01/09/2009. Contributed by Ewan Angus
pub: Dabel Brothers. 32 page comic. Price: $ 3.99 (US).
check out website: www.dabelbrothers.com
A few years ago a project between the Robert Jordan estate and the Dabel Brothers was hinted at, causing excitement and speculation in equal measure. Throughout the rumours, a trial run was introduced and this culminated in the short lived comic mini-series that dealt with the prequel novel 'New Spring', set before the events that transpired in the eponymous 15 book long 'Wheel Of Time' series.
For those of you who have not been immersed in the world of 'The Wheel Of Time', the premise is one heard in almost every page of fantasy. A young boy is chosen to save the world from a massive evil entity who wants to destroy it. Except, in this case, never before has it been so perfectly written.
Using hundreds of characters and a fictional geography so precise you could be forgiven for looking at a real map to find the city of Camelyn. The plot is played out with the underlying storyline of good versus evil but it is filled with so many other arcs and plotlines it is a challenge to keep up. But as challenging as it may be, it is definitely worth it.
Delays, financial difficulties and cancellation hindered the first series and, as of today, it is yet to be published past issue five in an eight issue arc, although this has recently been rectified for the American subscribers.
Whilst the legal problems are weighed out by the Dabel Brothers, there has been a step forward for the franchise. Universal Pictures have snapped up the rights to the series to create a set of films and the comic for the main series has hit the shelves.
Was it worth the hassle and wait?
Well, for a start it's 'The Wheel Of Time', a series which up until now has done no wrong. Meticulously written with a scope and plot that are almost unrivalled, 'The Wheel of Time' has sold millions of copies and dominated the 'New York Times' bestsellers list on its multiple release dates.
This first issue, tentatively labelled issue 00, is responsible for dealing with the first chapter in the series which introduces us to its core characters. Rand Al'Thor is portrayed accurately as a red-headed mischief-making boy who dreams of adventure along with his sarcastic, possibly even more mischievous best friend Mat Cauthon.
The first book's love interest, Egwene Al'Vere, is also introduced as a hard-working girl confused over her unofficially arranged marriage to the man who will become the centre of the novels plot. Rand Al'Thor, who you will know if you have read the novels, becomes the world's biggest hero and villain in equal measure and in the first part of this new issue is shown in his cushioned innocence convincingly, long before the political intrigue, the invasions, assassination attempts and the magic.
The first part of the issue deals with the sheep shearing event in 'The Two Rivers' and with Egwene's growing unease at the presence of crows. It's well founded I suppose. How many fantasy novels have depicted the crows as the bad guys?
Now, although the series started off as a piece of pure fantasy with one big bad guy and everyone running away, it did progress to become a work of undeterminable scope and one that, due to its size, will pose problems in its conversion to other mediums.

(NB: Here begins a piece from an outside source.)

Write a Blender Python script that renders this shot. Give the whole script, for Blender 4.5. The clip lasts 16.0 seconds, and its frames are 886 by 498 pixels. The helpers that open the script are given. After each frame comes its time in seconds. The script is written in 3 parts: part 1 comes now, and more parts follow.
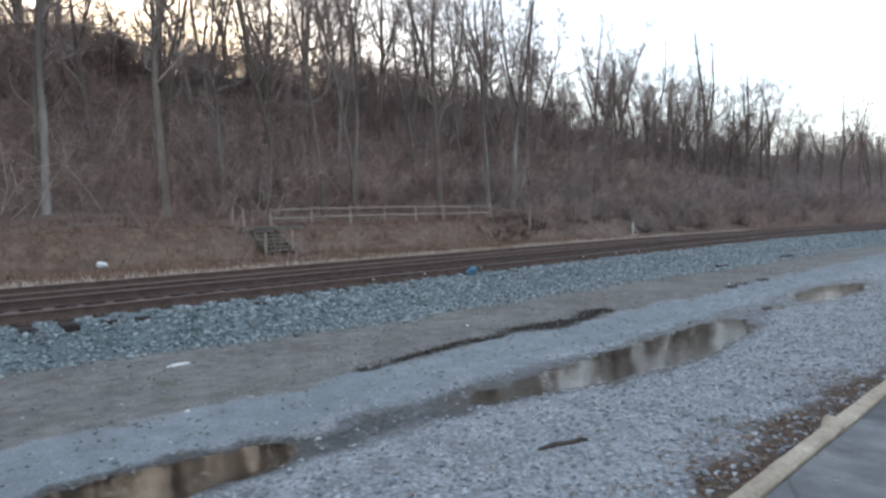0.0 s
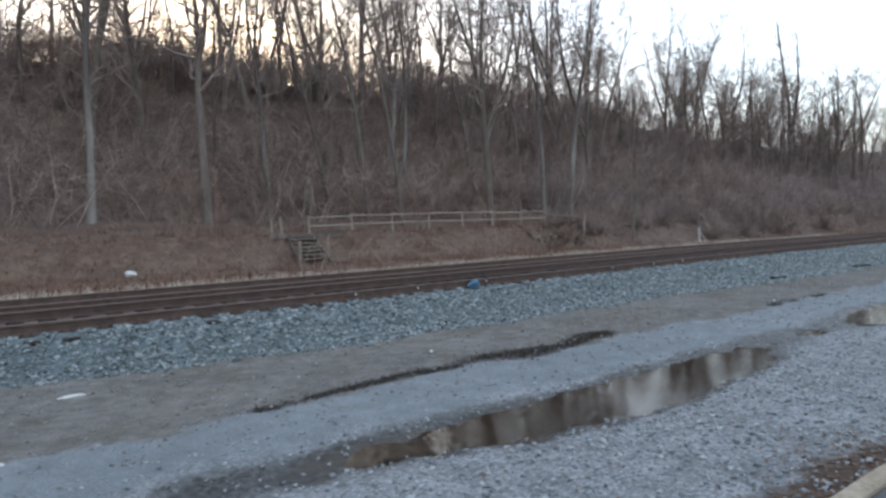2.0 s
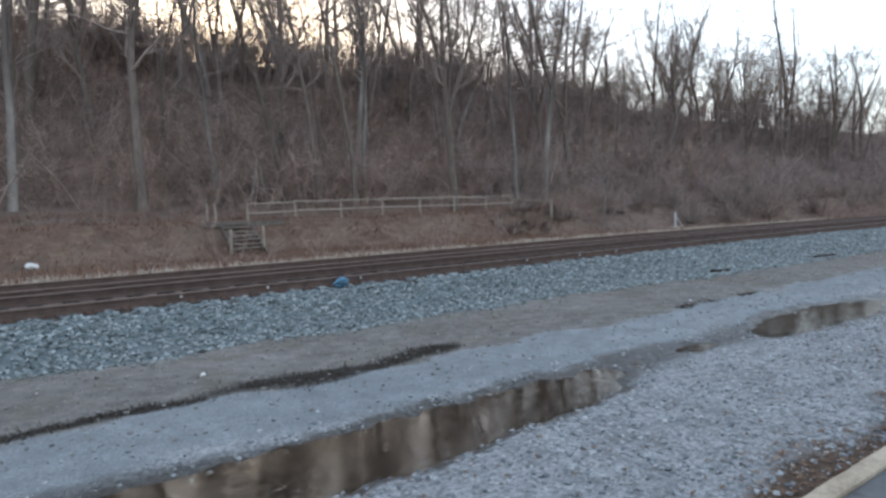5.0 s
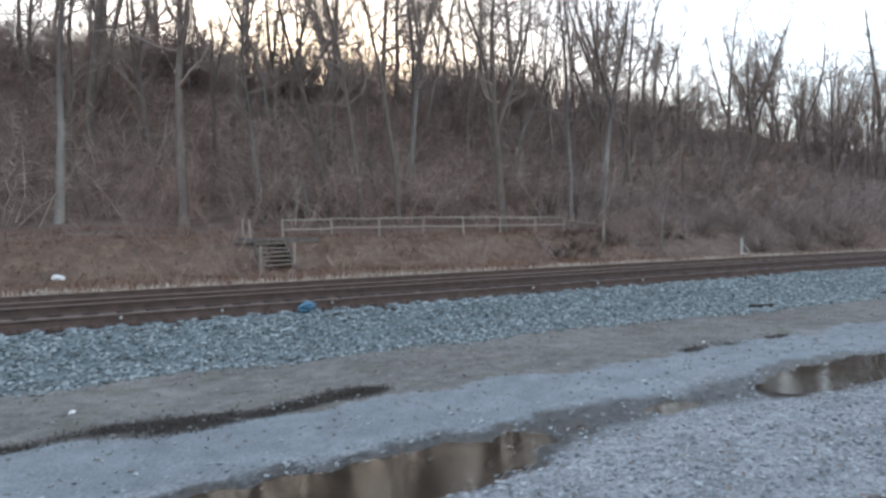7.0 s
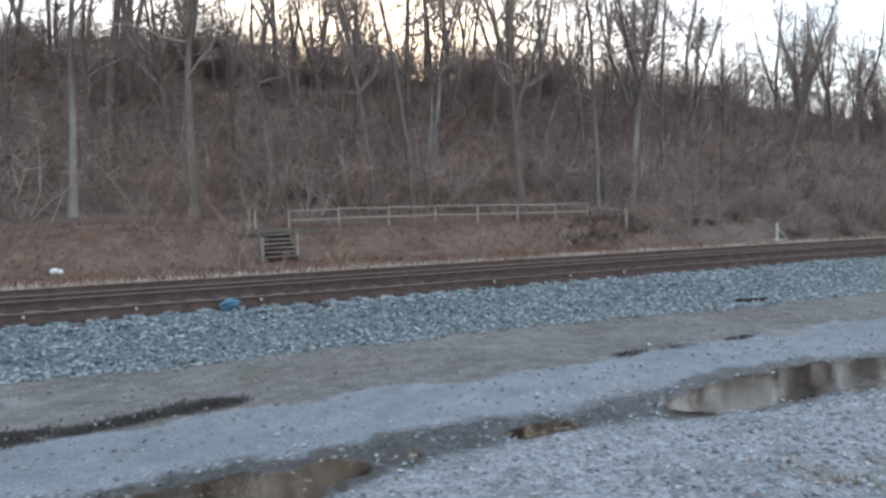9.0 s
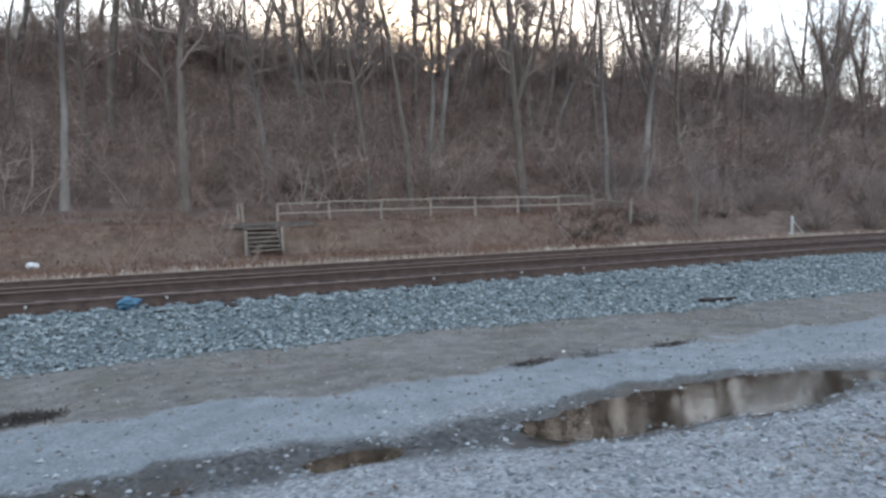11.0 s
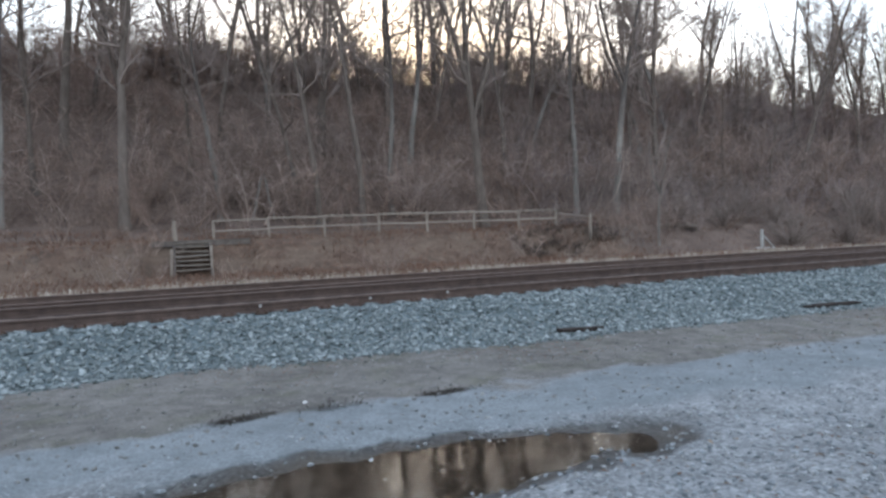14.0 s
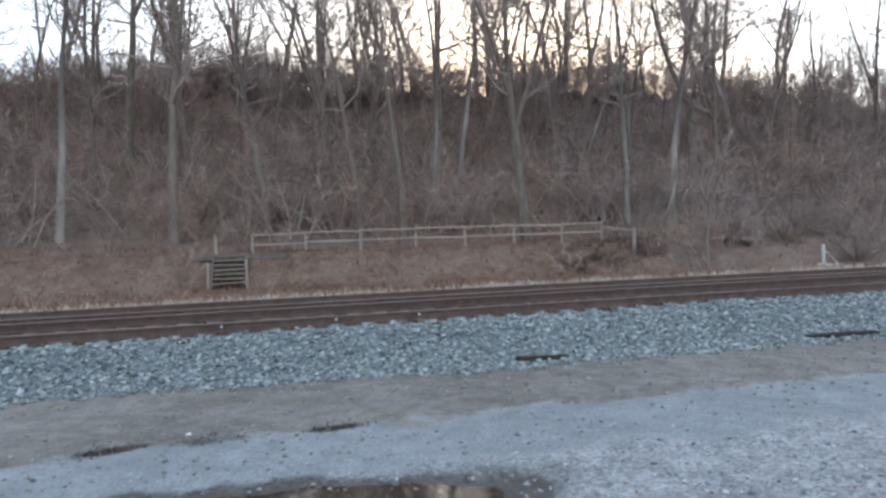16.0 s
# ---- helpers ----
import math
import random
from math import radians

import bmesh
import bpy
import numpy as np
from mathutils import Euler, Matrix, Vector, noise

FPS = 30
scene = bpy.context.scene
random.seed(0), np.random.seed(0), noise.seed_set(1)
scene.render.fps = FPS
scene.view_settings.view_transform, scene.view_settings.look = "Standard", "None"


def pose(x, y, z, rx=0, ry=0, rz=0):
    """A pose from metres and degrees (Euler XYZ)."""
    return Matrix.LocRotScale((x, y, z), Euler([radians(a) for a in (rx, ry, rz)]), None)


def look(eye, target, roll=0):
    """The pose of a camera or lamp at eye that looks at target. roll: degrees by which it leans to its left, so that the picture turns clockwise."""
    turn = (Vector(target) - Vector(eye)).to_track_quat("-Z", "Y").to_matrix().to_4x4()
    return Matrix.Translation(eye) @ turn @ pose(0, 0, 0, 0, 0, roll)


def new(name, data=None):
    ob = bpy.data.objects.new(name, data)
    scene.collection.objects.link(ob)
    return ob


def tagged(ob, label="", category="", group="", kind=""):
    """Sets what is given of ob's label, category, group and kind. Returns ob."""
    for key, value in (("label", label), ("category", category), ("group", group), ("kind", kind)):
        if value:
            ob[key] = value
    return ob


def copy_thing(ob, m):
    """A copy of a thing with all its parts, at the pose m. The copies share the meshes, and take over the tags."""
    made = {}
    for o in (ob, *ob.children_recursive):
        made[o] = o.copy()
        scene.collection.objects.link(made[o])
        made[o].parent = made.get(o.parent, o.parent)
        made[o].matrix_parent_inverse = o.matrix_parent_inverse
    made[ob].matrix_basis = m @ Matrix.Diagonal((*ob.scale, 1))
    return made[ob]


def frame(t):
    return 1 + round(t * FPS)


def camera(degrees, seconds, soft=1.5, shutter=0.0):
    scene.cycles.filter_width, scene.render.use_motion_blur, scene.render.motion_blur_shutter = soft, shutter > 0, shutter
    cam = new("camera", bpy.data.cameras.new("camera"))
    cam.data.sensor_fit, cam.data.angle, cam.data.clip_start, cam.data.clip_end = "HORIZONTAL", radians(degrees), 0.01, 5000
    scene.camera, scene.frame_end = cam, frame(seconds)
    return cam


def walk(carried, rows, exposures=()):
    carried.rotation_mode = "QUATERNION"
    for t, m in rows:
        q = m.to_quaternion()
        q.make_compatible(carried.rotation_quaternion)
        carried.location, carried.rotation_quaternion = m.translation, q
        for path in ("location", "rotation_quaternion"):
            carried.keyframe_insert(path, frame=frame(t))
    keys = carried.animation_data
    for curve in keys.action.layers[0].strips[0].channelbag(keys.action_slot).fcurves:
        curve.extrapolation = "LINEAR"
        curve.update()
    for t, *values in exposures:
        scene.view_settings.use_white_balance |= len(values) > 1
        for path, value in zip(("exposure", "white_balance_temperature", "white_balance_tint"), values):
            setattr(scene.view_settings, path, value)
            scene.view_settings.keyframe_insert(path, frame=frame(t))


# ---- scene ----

With its orchestra of characters, Jordan's biggest achievement was his conducting of the whole affair and how seamlessly it all fell into place. It is this that has me worried. Although the characters are shown accurately in this comic, at least to my own mind's eye, there is the problem that big companies have a lot of issues with deep plots, especially in movies.
Take a look at the recent 'Wolverine' film adaptation for how to successfully take a massive multi-tiered plot and turn it into absolutely nothing in order to make money. So how will 'The Wheel Of Time' fair in its different approaches? With only one issue out, it's hard to predict what's in store for the franchise but it is a very good starting point. The scenes are kept fairly accurate to original material, I even checked, and the second part of the issue's use of the prologue, which introduces us to the fabled Lews Therin Telamon or, in other words, the Dragon, is excellent save for one slight hic-cup in the art when he realises he has more or less destroyed everything.
However, the art is steady throughout the rest of the issue and I get the feeling it could be successful in its rendition of characters and places. The one instance of magic being used was not how I had imagined it but it certainly looks very good and adds to the mythos well.
A good start for a comic that has taken a few years to get started but one that has heaps of potential. Let's hope that it sells well and isn't cancelled half-way through. Although, if my calculations are correct the series will take approximately 200 years to be completed in this form considering there is still another three novels of the main series to go.
Boasting sporadically impressive artwork 'The Wheel of Time' comic may go on to great things and it will keep the avid fan, whether they are a regular comicbook reader or not, entertained and satisfied enough in the time between now and November when the next instalment of the main series comes out.